If you're monitoring your bowing, then you'll need to rotate your body slightly to the left (as you're looking at the mirror, so that your feet are pointing at approximately a 45 degree angle to the left of the mirror.
Then you'll be able to see clearly whether or not your bow angles are correct, and whether the bow is approximately parallel to the bridge or not.
Learning a piece of music conscientiously is a bit like building a brick wall! Each brick needs to be carefully connected to the bricks next to it, so that you end up with a smoooothly constructed, neatly finished end product.
A great way of doing this is by breaking down the music that you're learning into 'blocks'. How big the blocks are is up to you - 1 block could equal 1 bar, or 1 phrase, or any other quantity that you think is appropriate!
Once you've practised each block, you then practise together with the next one.
Practise Block A, then Block B, then Blocks A + B together.
Then practise Block C, then Blocks B + C together.

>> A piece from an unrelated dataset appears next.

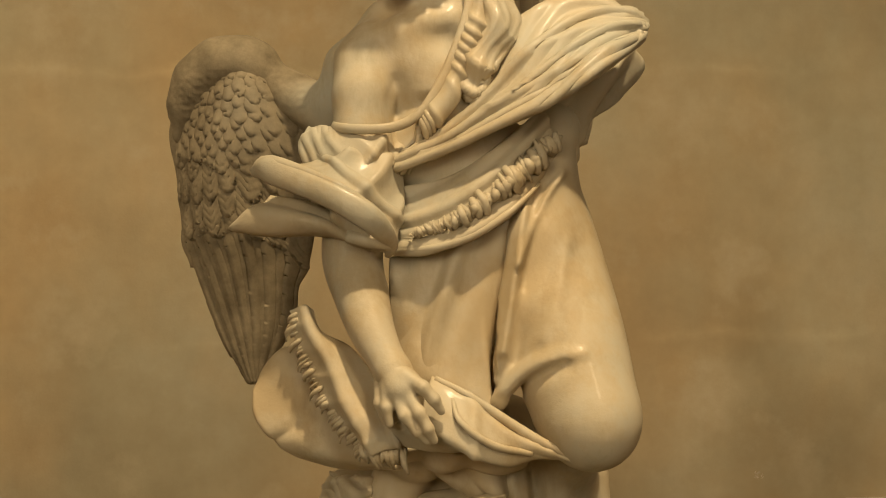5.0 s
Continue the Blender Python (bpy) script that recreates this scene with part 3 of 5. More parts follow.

Then practise Blocks A, B + C together.
Extend and repeat this for as long as you feel necessary!
This one's simple. Solved a problem? Fixed a technical issue? Then 'loop' it - repeat it over and over again - until you've drilled the memory super-deep into your muscles!
Repetition is really powerful though, so be really careful that you're grooving in the right motions before you start looping things!
Good Technique is really important, but ultimately, most people play music on the violin in order to communicate emotion, and technique is only the means to that end.
Try exploring different ways of playing all the music that you practise... experiment with styles and characters that go beyond what you think you might eventually use. This way you'll discover interesting insights and perspectives; you'll think about the music you're playing in a new way.
Also, don't leave the 'musical' or 'expressive' side of things until too late in your practice... your technique needs to adapt to support your musical decisions, so begin experimenting with different musical ideas well before your technical motions are finalised.